The allegation is quite exaggerated. Just as Mike Masnick points out, the original Copyright Act of 1790 was only applied to maps, charts, and books, covering areas of interests like printing, reprinting, publishing and vending. Furthermore, you had to register your creation – there was a period of 14 years in which the copyright holder had the right over his or hers creation, with the possibility of renewing that right for another 14 years.
According to the 1790 Copyright Act, one had to print the entire work of a right holder in order to be considered an act of copyright infringement.
As for now, the US copyright law applies to basically anything, from an e-mail you send, to the posts you write on Facebook, and that without registration. Moreover, the (new) US copyright law (active since 1976) applies not just for entire works, but also for small snippets, with a very limited number of exceptions. Last but not least, one’s right over his or hers work lasts for his or hers entire life, plus another seventy years, and is applied for foreign works as well.
“Then, combine today’s copyright with the massive technological change that is personal computing, mobile devices and the internet, which has created a massive amount of personal communications in digital “fixed” form (thus making much of it copyrightable) and we are talking about two situations that are not even remotely comparable,” Mike Masnick rightfully points out.
With that in mind, saying that copyright and the First Amendment go hand in hand without much conflict is, the least to say, obtuse.
A point also argued by Swartz, who said that the Supreme Court has turned a blind eye to the issue. A perfect example of how the justice system fails to make a difference between copyright and the First Amendment is to be found in the book published by David Lange and Jefferson Powell – No Law: Intellectual Property in the Image of an Absolute First Amendment. Chapter 4 of the book highlights the mistakes made by Justice Ginsburg in her ruling in the Eldred case:
Justice Ginsburg’s treatment of the plaintiff’s threshold claim, that the Court should apply some sort of heightened scrutiny, is nothing less than bizarre. Unless she (and the other members of the majority) failed to see the Act as having any cognizable impact on any constitutionally protected expression at all, a student of the First Amendment cases would expect that the Court’s initial response would be to determine which level or form of heightened scrutiny was appropriate, and then apply the proper scrutiny. The opinion takes a different approach, however — one that appears essentially indifferent as to the reasoning the Court customarily uses in deciding First Amendment claims. Despite acknowledging (a bit later on in the opinion) the plaintiffs’ reliance on a case, Turner Broadcasting Systems, Inc. v. FCC, which did employ intermediate level scrutiny, Ginsburg restates their argument as a “plea for imposition of uncommonly strict scrutiny” to the Act, implying (incorrectly) that there is something “uncommonly strict” about the use of intermediate scrutiny in reviewing content-neutral laws. (We presume she was not, more simply but even more strangely, mischaracterizing, as “strict scrutiny” in the doctrinal sense, the plaintiffs argument that Turner — thus, intermediate scrutiny — was the appropriate mode of analysis.

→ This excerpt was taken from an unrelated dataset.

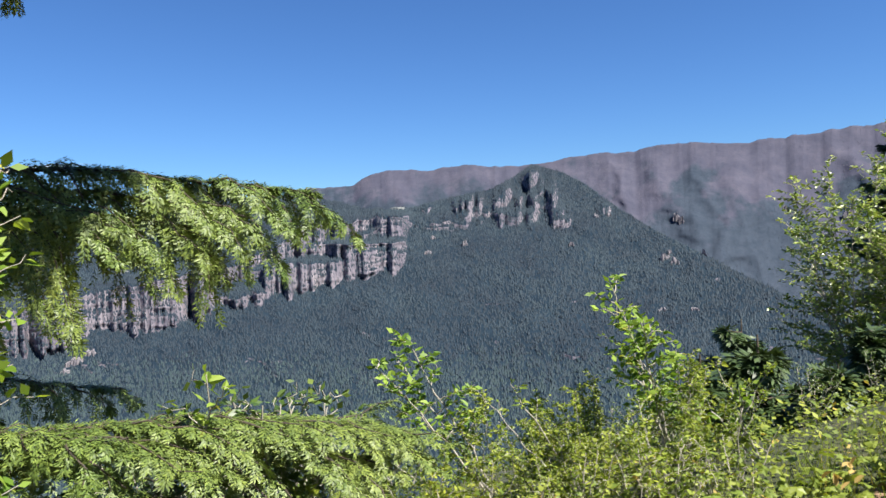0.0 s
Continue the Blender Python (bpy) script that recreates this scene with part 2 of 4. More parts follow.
def part(name, me, parent=None, label="", material=None):
    """Links a mesh, or a bmesh with its material, as one object under a thing or a part."""
    if isinstance(me, bmesh.types.BMesh):
        data = bpy.data.meshes.new(name)
        me.to_mesh(data)
        me.free()
        data.materials.append(material)
        me = data
    ob = new(name, me)
    ob.parent = parent
    return tagged(ob, label)


def thing(name, label, category, m=Matrix(), group="", kind=""):
    ob = new(name)
    ob.matrix_basis = m
    return tagged(ob, label, category, group, kind)


def unit(v):
    return v / np.maximum(np.linalg.norm(v, axis=-1, keepdims=True), 1e-9)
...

If we are wrong about this, it would reenforce, in a different way, the air of inattention that hangs over the First Amendment discussion in Eldred.)
Having set up, however inaccurately, the threshold inquiry into the proper level of scrutiny, Justice Ginsburg then immediately drops the issue. Instead, she continues with a number of observations amounting to asserations, each apparently meant to undermine the need for any sort of judicial scrutiny of the Act.
The book continues with explaining each of these statements, and how little sense they’re making.
Nor can mere chronological proximity take the place of actual evidence in making claims about the Founders’ views. The infamous Sedition Act of 1798 was enacted “close in time” to the First Amendment’s adoption, but it has long been settled that the Sedition Act, rather than bein a valuable early interpretation of the First Amendment, was a violation of the amendment. As the Court observed many years ago, “[a]lthough the Sedition Act was never tested in this court, the attack upon its validity carried the day in the court of history.” In other words, the founding generation, or many members of it, were capable of making a mistake about the implications and application of the First Amendment and, in the case of the Sedition Act, actually did so, even after a full debate on the constitutional issues. In the First Amendment context, it is clear that the “free speech principles” that the Founders constitutionalized cannot be narrowly defined in terms of the Founders’ practices.